Commerce Secretary Norman Y. Mineta today announced the selection of 54 new industrial research projects chosen for cost-shared support under the Commerce Department's Advanced Technology Program. The projects are valued at $274 million in private and federal funding.
"The great thing about the Advanced Technology Program is that it attracts visionary projects: the challenging, difficult-to-achieve, potentially far-reaching technologies that well may be the foundations of new industries or American products," said Mineta in announcing the awards. "In partnering with industry on this research, the ATP is making a real contribution to the technological advances that fuel our economy."
Commenting on the announcement, President Clinton said, "In the past few months alone, we've witnessed a new breakthrough in medical imaging technology that will help us fight breast cancer, and work has started on a first-of-its-kind factory in Nebraska that will make polymers for packaging and clothing from corn instead of oil. These and other breakthroughs that have benefited from the Advanced Technology Program are a powerful testament to the value of this innovative industry-government partnership."

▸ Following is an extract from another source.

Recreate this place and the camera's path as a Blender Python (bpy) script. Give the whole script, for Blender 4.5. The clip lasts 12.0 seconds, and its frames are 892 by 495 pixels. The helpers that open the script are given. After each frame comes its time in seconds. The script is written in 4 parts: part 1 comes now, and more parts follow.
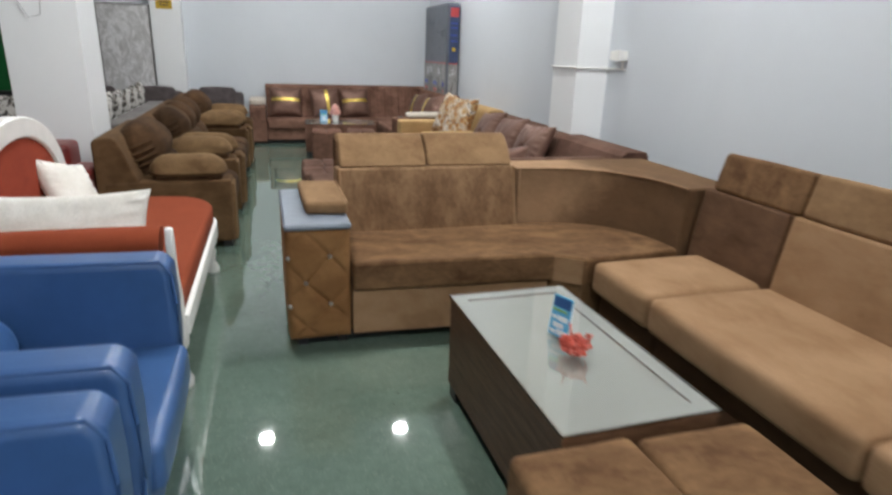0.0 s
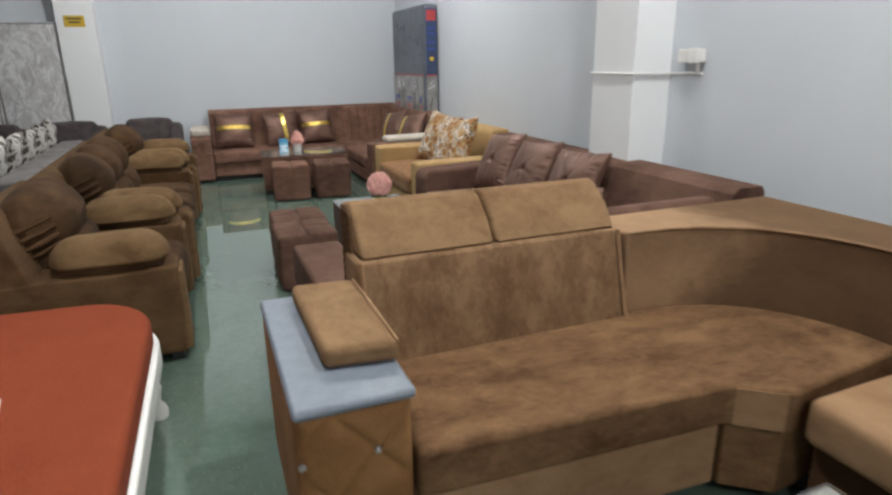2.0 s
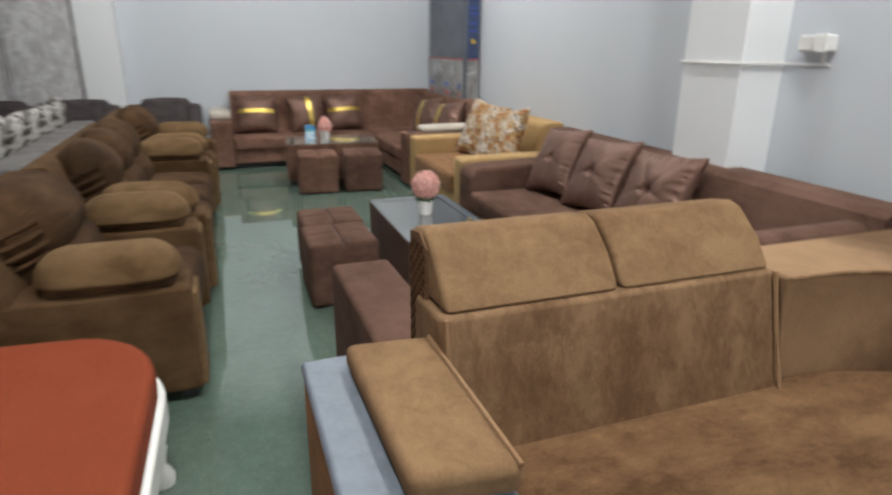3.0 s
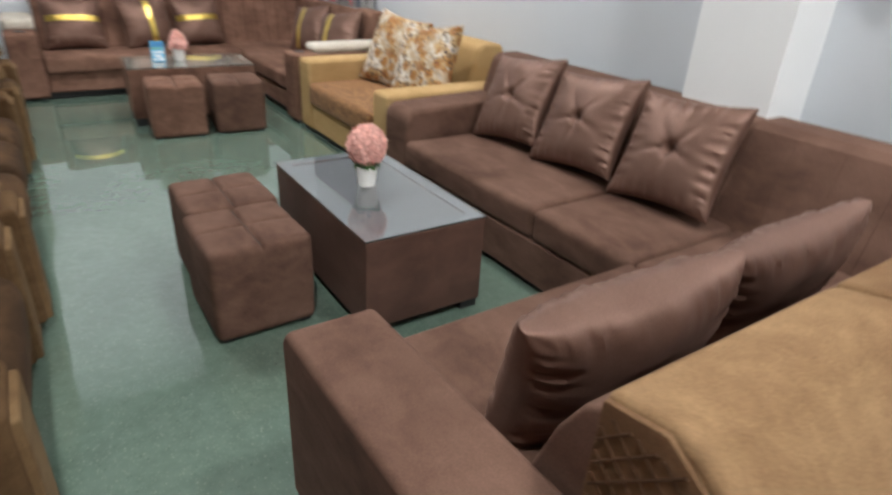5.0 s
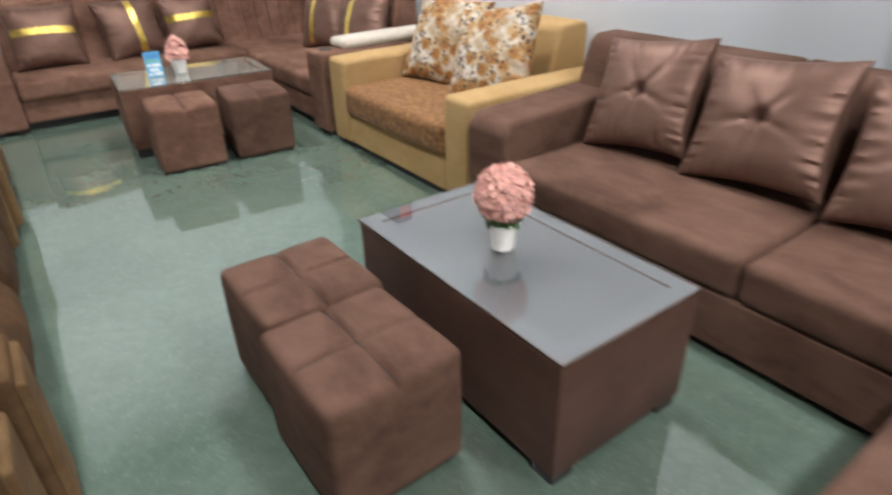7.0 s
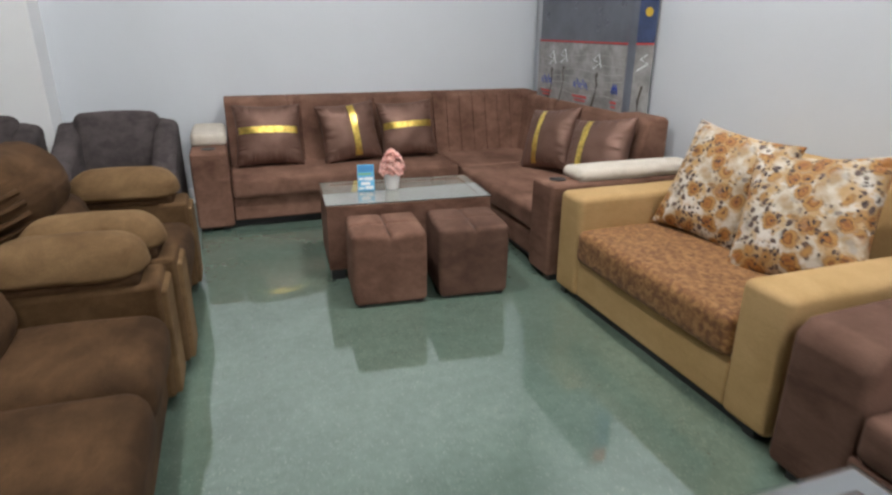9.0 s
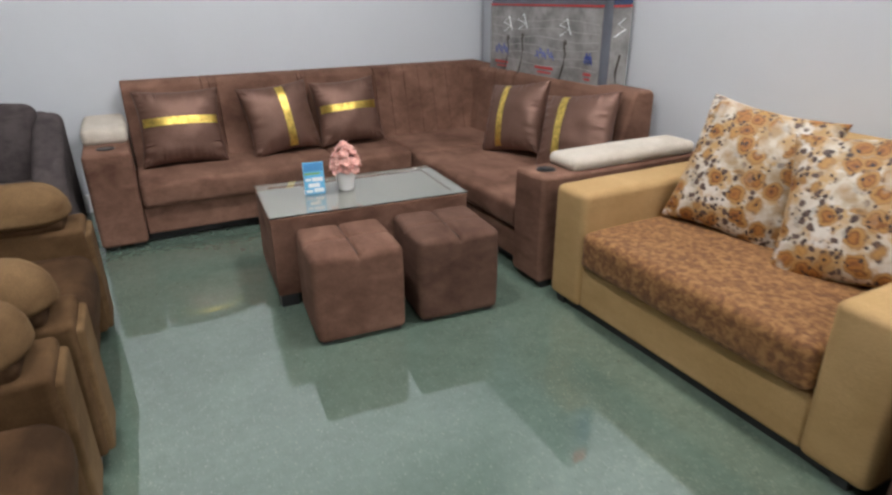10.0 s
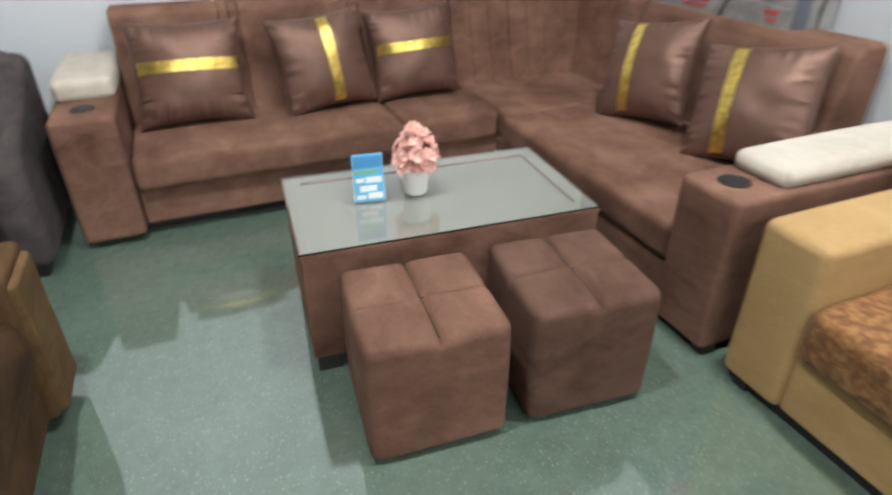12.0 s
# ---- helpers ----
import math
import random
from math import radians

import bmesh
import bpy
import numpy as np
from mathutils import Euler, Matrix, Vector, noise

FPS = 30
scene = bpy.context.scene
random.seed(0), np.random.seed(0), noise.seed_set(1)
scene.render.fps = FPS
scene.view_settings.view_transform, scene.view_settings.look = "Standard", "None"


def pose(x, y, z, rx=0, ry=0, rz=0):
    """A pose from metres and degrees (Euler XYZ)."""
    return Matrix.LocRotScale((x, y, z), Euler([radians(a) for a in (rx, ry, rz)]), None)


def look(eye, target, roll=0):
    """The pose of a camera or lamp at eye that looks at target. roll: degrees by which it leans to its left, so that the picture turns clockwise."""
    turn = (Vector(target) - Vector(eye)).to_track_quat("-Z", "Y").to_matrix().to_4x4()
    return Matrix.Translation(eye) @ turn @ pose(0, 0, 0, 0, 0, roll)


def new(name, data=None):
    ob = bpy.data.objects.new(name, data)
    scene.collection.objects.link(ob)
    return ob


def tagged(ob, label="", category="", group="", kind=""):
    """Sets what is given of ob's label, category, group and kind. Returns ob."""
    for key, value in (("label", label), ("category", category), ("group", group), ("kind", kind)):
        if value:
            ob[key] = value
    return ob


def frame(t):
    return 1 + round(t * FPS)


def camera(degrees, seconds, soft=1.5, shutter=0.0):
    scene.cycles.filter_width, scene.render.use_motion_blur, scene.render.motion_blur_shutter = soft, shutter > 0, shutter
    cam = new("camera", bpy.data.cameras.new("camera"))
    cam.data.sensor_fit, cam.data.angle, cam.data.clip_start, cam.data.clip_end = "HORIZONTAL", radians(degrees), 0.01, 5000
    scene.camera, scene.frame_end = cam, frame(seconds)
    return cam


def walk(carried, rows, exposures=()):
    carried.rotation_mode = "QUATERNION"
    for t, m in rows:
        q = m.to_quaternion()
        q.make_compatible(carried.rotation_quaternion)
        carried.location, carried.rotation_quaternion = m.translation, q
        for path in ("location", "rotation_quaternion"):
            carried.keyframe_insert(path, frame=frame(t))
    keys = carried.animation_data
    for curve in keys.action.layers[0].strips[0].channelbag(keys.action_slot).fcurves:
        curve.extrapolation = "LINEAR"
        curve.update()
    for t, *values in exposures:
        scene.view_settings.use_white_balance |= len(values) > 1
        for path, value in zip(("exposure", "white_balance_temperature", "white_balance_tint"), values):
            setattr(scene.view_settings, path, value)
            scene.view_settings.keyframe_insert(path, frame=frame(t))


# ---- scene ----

The Advanced Technology Program provides cost-shared funding to industry for high-risk R&D projects with the potential to spark important, broad-based economic benefits for the United States. ATP support significantly accelerates potentially important R&D projects. These are projects that industry on its own could not fully support because of the technical risks involved, and often where timing is critical to eventual economic success in the highly competitive global market. In many cases, ATP support is essential for the project to take place at all.
ATP awards are made on the basis of a rigorous competitive review considering scientific and technical merit of each proposal and its potential benefits to the U.S. economy. The program does not fund product development. Applicants must include a detailed business plan for bringing the new technology to market once technical milestones have been achieved under ATP support. The program is managed by the National Institute of Standards and Technology, an agency of the Commerce Department's Technology Administration.
The awards announced today were the result of the ATP's 2000 competition, which attracted over 400 proposals representing a total of $1.6 billion in research funding. The selected projects target a broad array of technologies, including pharmaceutical design, tissue engineering, industrial catalysts, energy generation and storage, manufacturing technologies, electronics manufacturing, computer software and electro-optics. The majority of the awards, 40, went to small businesses, either for single-company projects or as the lead company in an industry joint venture. At least 30 universities are involved as joint-venture partners or subcontractors.
If carried through to completion, the 54 projects announced today will be funded at approximately $130 million from private industry, matched by approximately $144 million from the ATP. The awards announced today are contingent on the signing of formal agreements between NIST and the project proposers.
A list of the latest ATP projects and participants are available at http://www.nist.gov/public_affairs/atp/2000project.htm. More details are available at www.atp.nist.gov or by faxing a request to NIST Public and Business Affairs at (301) 926-1630.
As a non-regulatory agency of the U.S. Department of Commerce's Technology Administration, NIST strengthens the U.S. economy and improves the quality of life by working with industry to develop and apply technology, measurements and standards through four partnerships: the Advanced Technology Program, the Measurement and Standards Laboratories, the Manufacturing Extension Partnership and the Baldrige National Quality Program.